Tension begins on the evening before, when rain is forecast, and is well established by 9.05 in the morning when dripping children have given us wet, slippy corridors and cloakrooms wreathed in clouds of dampness. The run-up to the interval brings out the best in management decisiveness as playground puddles are observed from a safe window to determine the intensity of rainfall. Once it is accepted that we cannot win, messengers are dispatched with the official declaration that it is indeed wet and that Plan B is in force for indoor supervision.

Ensuring that every teacher has her break without prolonging the interval means head and depute joining the auxiliary in supervision and an amazing amount of trust being placed in several hundred children to behave sensibly while adults float by. The body count of those standing in strategic parts of the corridor, isolated from classmates, is a reliable indicator of the state of general behaviour at any given time as well as the success of the adults trying to be in several places at once.

The bell recalling teachers, now fortified with caffeine, is a welcome relief to those fraught by efforts at supervision. In classrooms the procrastinators make a last-minute rush for toilets, computers are returned to their rightful purposes andthere is a half-hearted attempt to pick up new litter. Reluctantly, teachers fight through the pungent aroma of cheese ‘n’ onion crisps into the battle of settling and organising a class deprived of the lifelines of fresh air and space to run and shout.

Early success is guaranteed to be disrupted by the late arrival from the playground of the hardcore footballers protesting, yet again, not to have heard the instruction about the weather being officially wet. They are surprised at how their white shirts have become transparent and their shoes and socks squelch at every step. They did not think of wearing coats 20 minutes before but now must search out and change into gym kits because they cannot be expected to sit in class in wet clothes, can they?

The performance will be given a longer repeat at lunchtime, so we decide that it is best for the children to “get some fresh air” - if only for 10 minutes.
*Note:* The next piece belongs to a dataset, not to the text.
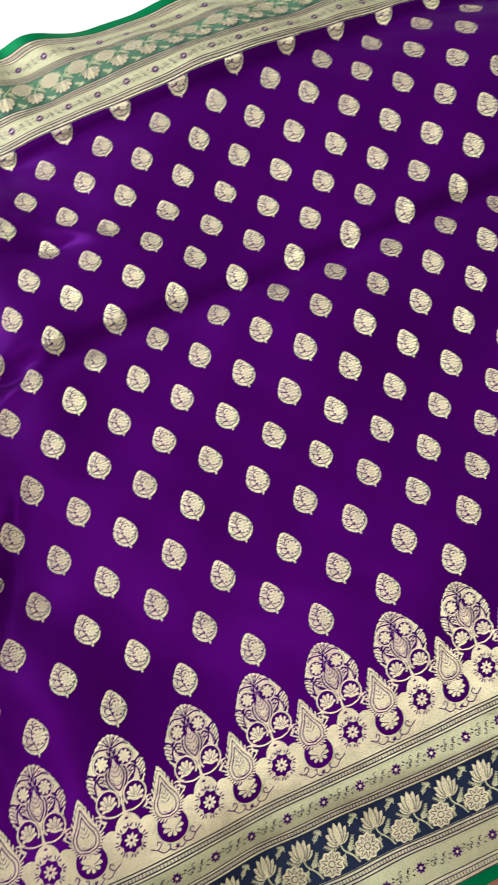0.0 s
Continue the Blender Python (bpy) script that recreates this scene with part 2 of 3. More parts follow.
fold(-0.387, (-0.356, 0.070, 0.034), (-0.365, 0.090, 0.033), (-0.361, 0.130, 0.022), (-0.344, 0.133, 0.021), (-0.328, 0.140, 0.020), (-0.304, 0.153, 0.012), (-0.272, 0.168, -0.001), (-0.271, 0.148, 0.013), (-0.308, 0.114, 0.002), (-0.369, 0.102, -0.010))
fold(-0.345, (-0.337, 0.105, 0.026), (-0.338, 0.117, 0.022), (-0.323, 0.139, 0.017), (-0.317, 0.104, 0.015), (-0.290, 0.142, 0.010), (-0.275, 0.137, 0.007), (-0.256, 0.133, -0.012), (-0.304, 0.124, 0.002), (-0.308, 0.074, -0.007), (-0.334, 0.082, 0.002))
fold(-0.303, (-0.301, 0.123, 0.021), (-0.297, 0.112, 0.016), (-0.296, 0.110, 0.010), (-0.286, 0.083, 0.007), (-0.270, 0.108, 0.009), (-0.263, 0.100, 0.004), (-0.233, 0.112, 0.004), (-0.299, 0.081, -0.001), (-0.281, 0.074, 0.010), (-0.297, 0.060, 0.004))
fold(-0.2615, (-0.260, 0.113, 0.017), (-0.270, 0.080, 0.013), (-0.257, 0.099, 0.009), (-0.251, 0.073, 0.007), (-0.250, 0.074, 0.009), (-0.249, 0.067, 0.009), (-0.218, 0.079, 0.012), (-0.270, 0.049, -0.003), (-0.269, 0.037, 0.007), (-0.268, 0.031, 0.006))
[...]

By then we are past caring if they get wet and we won’t have to deal with any complaints until tomorrow.

No wonder headteachers find double enjoyment on a legitimate awayday when it is raining and they can think of everyone coping with a wet playtime without them. Not that they have anything against their deputes and senior teachers, but it does appeal to their sadistic humour.

Wet weather arrangements, no matter how skilfully implemented, upset children’s learning and the settled nature of a school. We do not yet regard the time lost as serious but if global warming is to turn us into a storm-tossed land complete with a dedicated rainy season, wet weather has the potential to be a serious disruption to effective learning.

I expect that I can leave such long-term worries to others and instead I shall content myself with a prayer based on the words of an old song. Into each life some rain must fall but not, dear God, around 10.30am or at lunchtime.